10. Und zuletzt: unsere Frage nach der weiteren Planung betreffend Abrisshaus, und die Frage nach dem Umgang mit dem Diskussionsbedarf in der Siedlung, wurde von Ihnen etwas unklar im Raum gelassen. Könnten Sie das bitte präzisieren?

Wir bedanken uns sehr herzlich für die Mühe.
Wegen einer Verabredung zur Einsicht vor Ort (z.B. Versammlungsmitschnitt, Besichtigung BH 474/476) melden wir uns in Kürze.

Mit freundlichen Grüßen,
Anne Dingkuhn, Jens Reichenbach, Andreas Wilde
für die Initiative Siedlung Berne


Wir haben erwartet, dass der Vorstand den Bedarf an Information und Kommunikation erkannt hat.
Die Reaktion auf unsere Fragen ist enttäuschend.
Zwar ist der Vorstand der Bitte um Veröffentlichung der Powerpoint-Präsentation zur Fragestunde 2012 nachgekommen, und hat eine Aufstellung der Instandhaltungskosten in Euro/qm für die Siedlung zugesendet.

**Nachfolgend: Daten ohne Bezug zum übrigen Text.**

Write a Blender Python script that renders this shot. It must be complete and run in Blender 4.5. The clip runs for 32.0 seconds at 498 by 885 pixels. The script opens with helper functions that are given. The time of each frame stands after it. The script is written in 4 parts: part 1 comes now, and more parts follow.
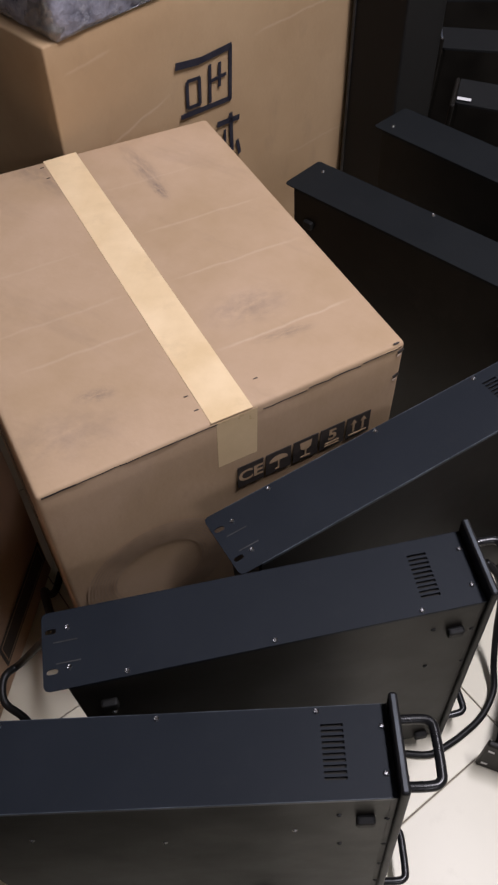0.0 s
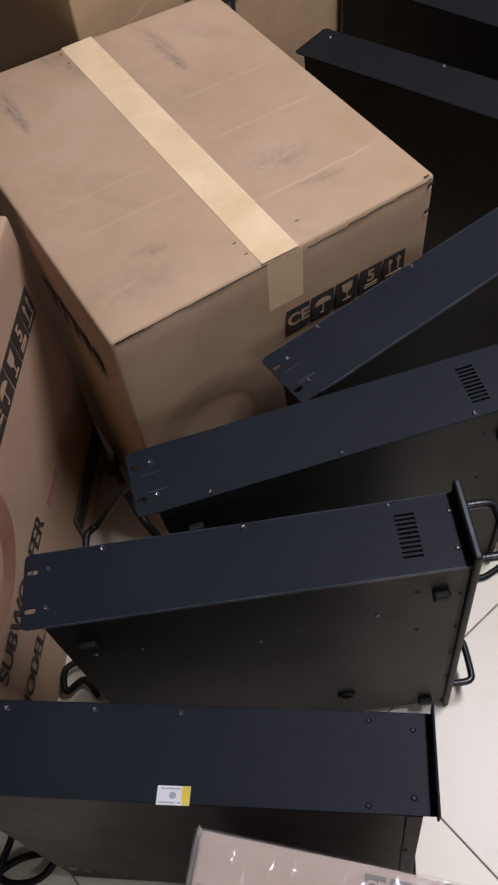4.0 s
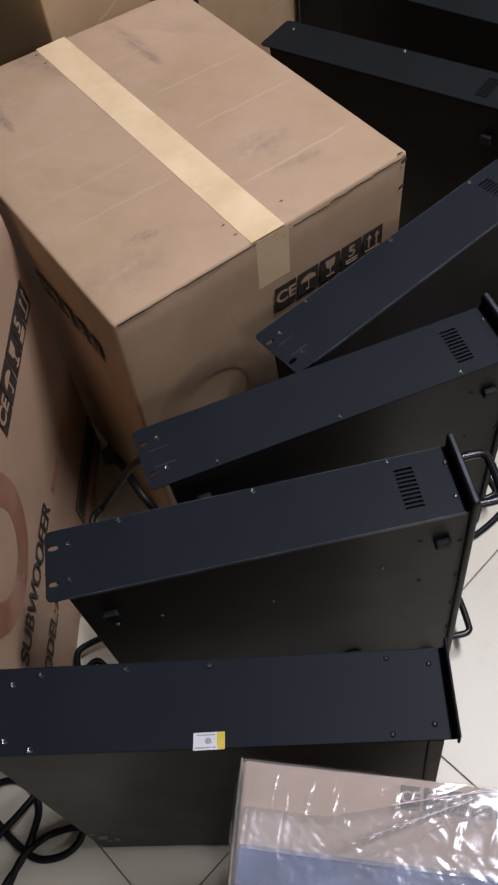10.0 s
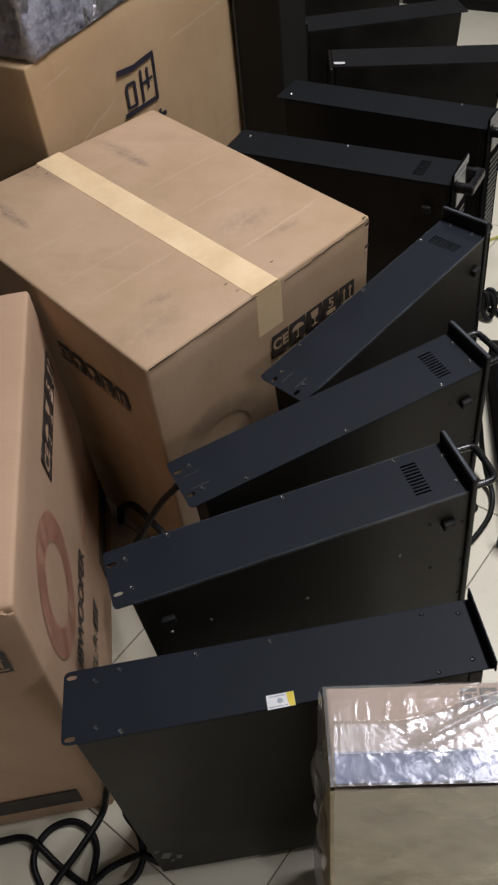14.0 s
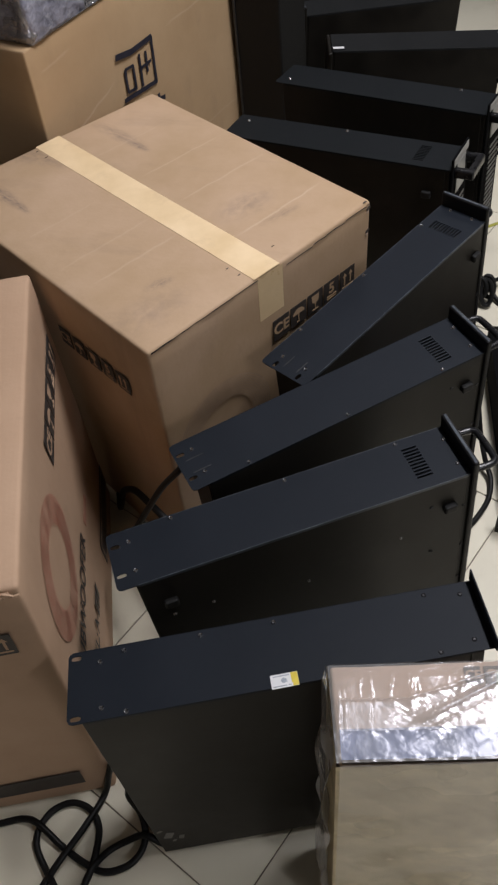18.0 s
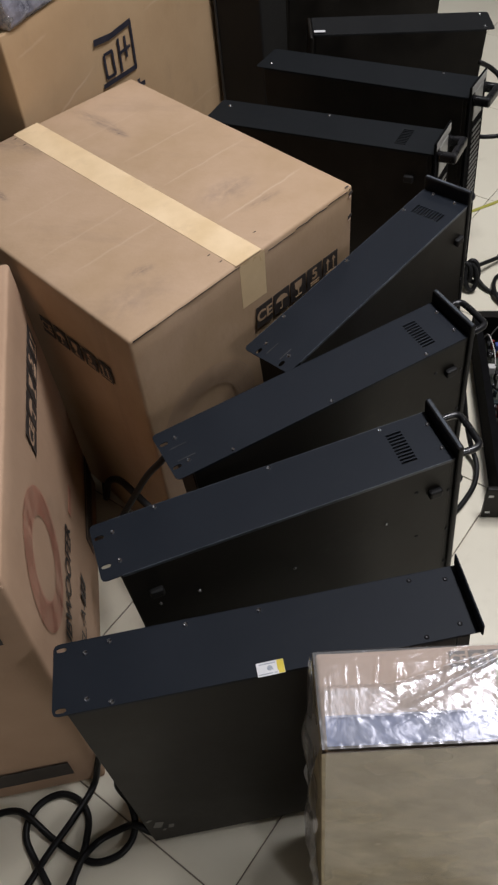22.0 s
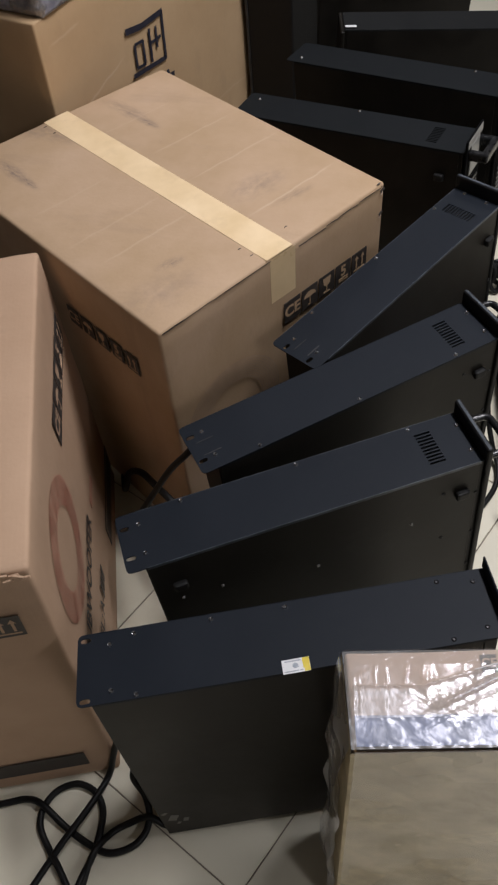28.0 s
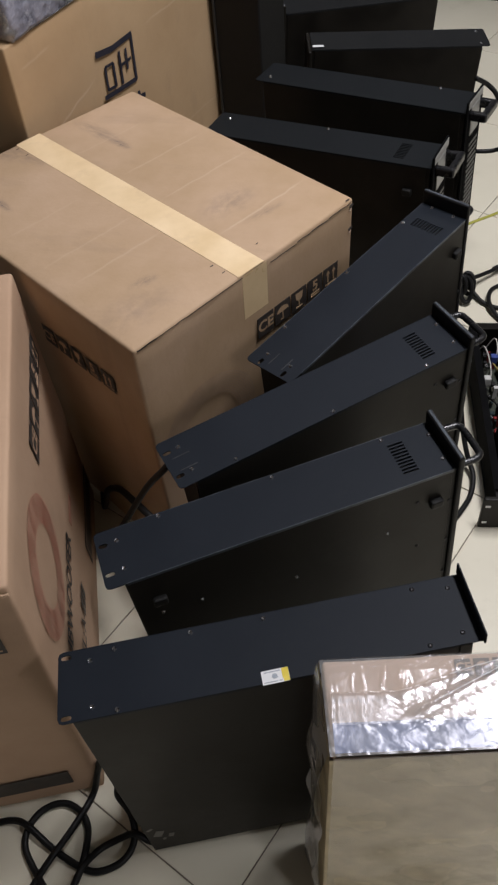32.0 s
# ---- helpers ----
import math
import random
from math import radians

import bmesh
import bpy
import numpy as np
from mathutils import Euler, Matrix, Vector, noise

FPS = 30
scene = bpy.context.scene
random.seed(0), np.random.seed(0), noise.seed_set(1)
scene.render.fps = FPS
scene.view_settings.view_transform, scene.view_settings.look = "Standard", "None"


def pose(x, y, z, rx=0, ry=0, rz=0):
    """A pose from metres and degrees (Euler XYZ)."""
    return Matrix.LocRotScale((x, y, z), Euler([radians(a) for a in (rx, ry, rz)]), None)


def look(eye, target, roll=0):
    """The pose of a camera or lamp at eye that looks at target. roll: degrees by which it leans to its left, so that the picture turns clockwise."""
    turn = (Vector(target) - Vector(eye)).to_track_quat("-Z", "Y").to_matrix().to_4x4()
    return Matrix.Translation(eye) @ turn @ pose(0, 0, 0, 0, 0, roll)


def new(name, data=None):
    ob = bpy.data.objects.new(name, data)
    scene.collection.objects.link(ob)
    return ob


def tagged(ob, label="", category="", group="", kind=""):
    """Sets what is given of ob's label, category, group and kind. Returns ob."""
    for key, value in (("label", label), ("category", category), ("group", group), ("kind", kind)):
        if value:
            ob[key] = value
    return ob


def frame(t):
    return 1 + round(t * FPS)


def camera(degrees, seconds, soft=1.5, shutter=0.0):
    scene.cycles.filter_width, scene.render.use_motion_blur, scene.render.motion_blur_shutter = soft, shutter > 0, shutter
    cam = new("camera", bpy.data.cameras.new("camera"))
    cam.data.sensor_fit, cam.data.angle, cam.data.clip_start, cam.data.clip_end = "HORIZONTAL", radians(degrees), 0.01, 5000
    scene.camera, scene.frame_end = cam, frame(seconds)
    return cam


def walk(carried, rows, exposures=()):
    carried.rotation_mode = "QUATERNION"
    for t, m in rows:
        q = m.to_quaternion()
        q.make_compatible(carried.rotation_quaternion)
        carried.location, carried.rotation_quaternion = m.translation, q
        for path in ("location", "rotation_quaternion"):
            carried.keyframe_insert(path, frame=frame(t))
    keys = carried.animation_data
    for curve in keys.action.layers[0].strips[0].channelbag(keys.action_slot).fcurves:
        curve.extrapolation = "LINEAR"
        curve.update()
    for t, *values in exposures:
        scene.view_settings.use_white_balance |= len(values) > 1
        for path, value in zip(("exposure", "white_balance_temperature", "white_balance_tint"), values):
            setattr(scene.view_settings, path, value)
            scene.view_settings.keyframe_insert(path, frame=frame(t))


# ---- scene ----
cam = camera(34.4, 32.0, soft=2.4)
PATH = [
    (0, (0.063, 0.195, 1.237), (-0.026, 1.427, -0.337), -1.6),
    (0.5, (-0.013, 0.129, 1.245), (0.002, 1.313, -0.366), 0.2),
    (1, (-0.011, 0.097, 1.234), (-0.055, 1.231, -0.413), -1.8),
    (1.5, (-0.014, 0.077, 1.228), (-0.107, 1.193, -0.429), -3.4),
    (2, (-0.005, 0.058, 1.226), (-0.127, 1.171, -0.432), -6.0),
    (2.5, (0.006, 0.054, 1.225), (-0.113, 1.165, -0.433), -7.5),
    (4.5, (-0.001, 0.058, 1.224), (-0.108, 1.164, -0.439), -8.4),
    (5, (-0.007, 0.053, 1.222), (-0.115, 1.16, -0.441), -8.3),
    (5.5, (-0.012, 0.052, 1.227), (-0.111, 1.156, -0.438), -8.2),
    (6, (-0.011, 0.046, 1.233), (-0.101, 1.173, -0.417), -7.9),
    (6.5, (-0.019, 0.041, 1.23), (-0.103, 1.187, -0.407), -7.0),
    (7, (-0.015, 0.045, 1.231), (-0.112, 1.192, -0.404), -7.5),
    (7.5, (-0.017, 0.044, 1.23), (-0.116, 1.196, -0.402), -7.9),
    (8, (-0.02, 0.038, 1.233), (-0.113, 1.187, -0.401), -7.6),
    (8.5, (-0.026, 0.032, 1.245), (-0.108, 1.161, -0.404), -7.6),
    (9, (-0.027, 0.03, 1.246), (-0.1, 1.149, -0.409), -8.0),
    (9.5, (-0.031, 0.023, 1.243), (-0.087, 1.136, -0.418), -7.9),
    (10, (-0.04, 0.003, 1.245), (-0.067, 1.109, -0.422), -8.5),
    (10.5, (-0.036, -0.057, 1.242), (-0.016, 1.054, -0.421), -10.0),
    (11, (-0.062, -0.143, 1.24), (0.005, 0.973, -0.418), -10.8),
    (11.5, (-0.112, -0.156, 1.271), (0.105, 1.03, -0.325), -7.7),
    (12, (-0.137, -0.161, 1.292), (0.16, 1.08, -0.248), -5.7),
    (12.5, (-0.145, -0.159, 1.288), (0.1, 1.123, -0.227), -6.0),
    (13, (-0.155, -0.149, 1.291), (0.034, 1.144, -0.223), -6.8),
    (13.5, (-0.161, -0.153, 1.294), (0.009, 1.145, -0.219), -7.3),
    (14, (-0.166, -0.163, 1.295), (-0.005, 1.142, -0.211), -7.5),
    (14.5, (-0.171, -0.17, 1.299), (-0.013, 1.148, -0.197), -7.6),
    (16.5, (-0.173, -0.179, 1.296), (-0.012, 1.127, -0.21), -7.6),
    (17, (-0.174, -0.178, 1.296), (-0.012, 1.123, -0.215), -7.5),
    (17.5, (-0.176, -0.174, 1.292), (-0.009, 1.12, -0.224), -7.4),
    (18, (-0.179, -0.169, 1.294), (-0.009, 1.114, -0.231), -7.1),
    (18.5, (-0.178, -0.163, 1.289), (-0.011, 1.113, -0.242), -7.1),
    (19, (-0.177, -0.157, 1.287), (-0.014, 1.107, -0.254), -7.2),
    (19.5, (-0.176, -0.16, 1.286), (-0.013, 1.101, -0.257), -7.5),
    (20, (-0.176, -0.165, 1.288), (-0.007, 1.097, -0.255), -7.5),
    (20.5, (-0.173, -0.167, 1.287), (0.002, 1.096, -0.254), -7.4),
    (21, (-0.174, -0.168, 1.287), (0.011, 1.09, -0.256), -7.2),
    (21.5, (-0.173, -0.17, 1.287), (0.016, 1.088, -0.256), -7.1),
    (22, (-0.172, -0.168, 1.287), (0.018, 1.089, -0.257), -7.1),
    (22.5, (-0.171, -0.171, 1.287), (0.027, 1.084, -0.258), -7.0),
    (23, (-0.174, -0.172, 1.286), (0.022, 1.081, -0.26), -7.0),
    (23.5, (-0.174, -0.171, 1.29), (0.019, 1.087, -0.253), -7.0),
    (24, (-0.174, -0.173, 1.291), (0.015, 1.09, -0.248), -7.1),
    (24.5, (-0.175, -0.177, 1.288), (0.012, 1.086, -0.252), -7.2),
    (25, (-0.174, -0.18, 1.284), (0.015, 1.072, -0.264), -7.3),
    (25.5, (-0.174, -0.184, 1.285), (0.017, 1.059, -0.269), -7.4),
    (26, (-0.185, -0.18, 1.283), (0.0, 1.059, -0.275), -6.8),
    (26.5, (-0.195, -0.163, 1.268), (-0.052, 1.059, -0.309), -7.1),
    (28.5, (-0.198, -0.158, 1.29), (-0.008, 1.102, -0.251), -5.4),
    (29, (-0.196, -0.162, 1.29), (0.015, 1.102, -0.246), -5.1),
    (29.5, (-0.195, -0.163, 1.293), (0.018, 1.107, -0.237), -5.1),
    (30, (-0.198, -0.163, 1.296), (0.021, 1.113, -0.228), -4.9),
    (30.5, (-0.196, -0.161, 1.297), (0.025, 1.118, -0.225), -5.1),
    (31, (-0.193, -0.158, 1.295), (0.033, 1.11, -0.234), -5.1),
    (31.5, (-0.194, -0.162, 1.292), (0.037, 1.102, -0.241), -5.1),
    (32, (-0.191, -0.169, 1.295), (0.031, 1.099, -0.236), -5.8),
]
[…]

In Bezug auf die anderen Fragen hat der Vorstand am 2.10.2012 geschrieben, dass er seine Antwort beschränke auf die allgemein zugänglichen und veröffentlichten Informationen der Genossenschaft – also auf die Zurverfügungstellung der Geschäftsberichte.
Er begründet die Ablehnung der Beantwortung unserer Fragen u.a. mit ihrer „Vergangenheitsbezogenheit“, und mit Paragraph 37 der Satzung, der besagt, dass nicht individuell Auskunft gegeben werden muss. Das heißt, der Vorstand dürfte Auskunft geben, will aber nicht.
Die Antwort zeigt, dass der Vorstand allein darüber entscheiden möchte, welche Fragen wichtig sind, und dokumentiert, dass er nicht bereit ist, schriftlich belegbare Auskünfte zu erteilen, die über den Geschäftsbericht hinausgehen.
So kann kein Vertrauensverhältnis aufgebaut werden – und schon gar kein verlässlicher, zukunftsbezogener Dialog.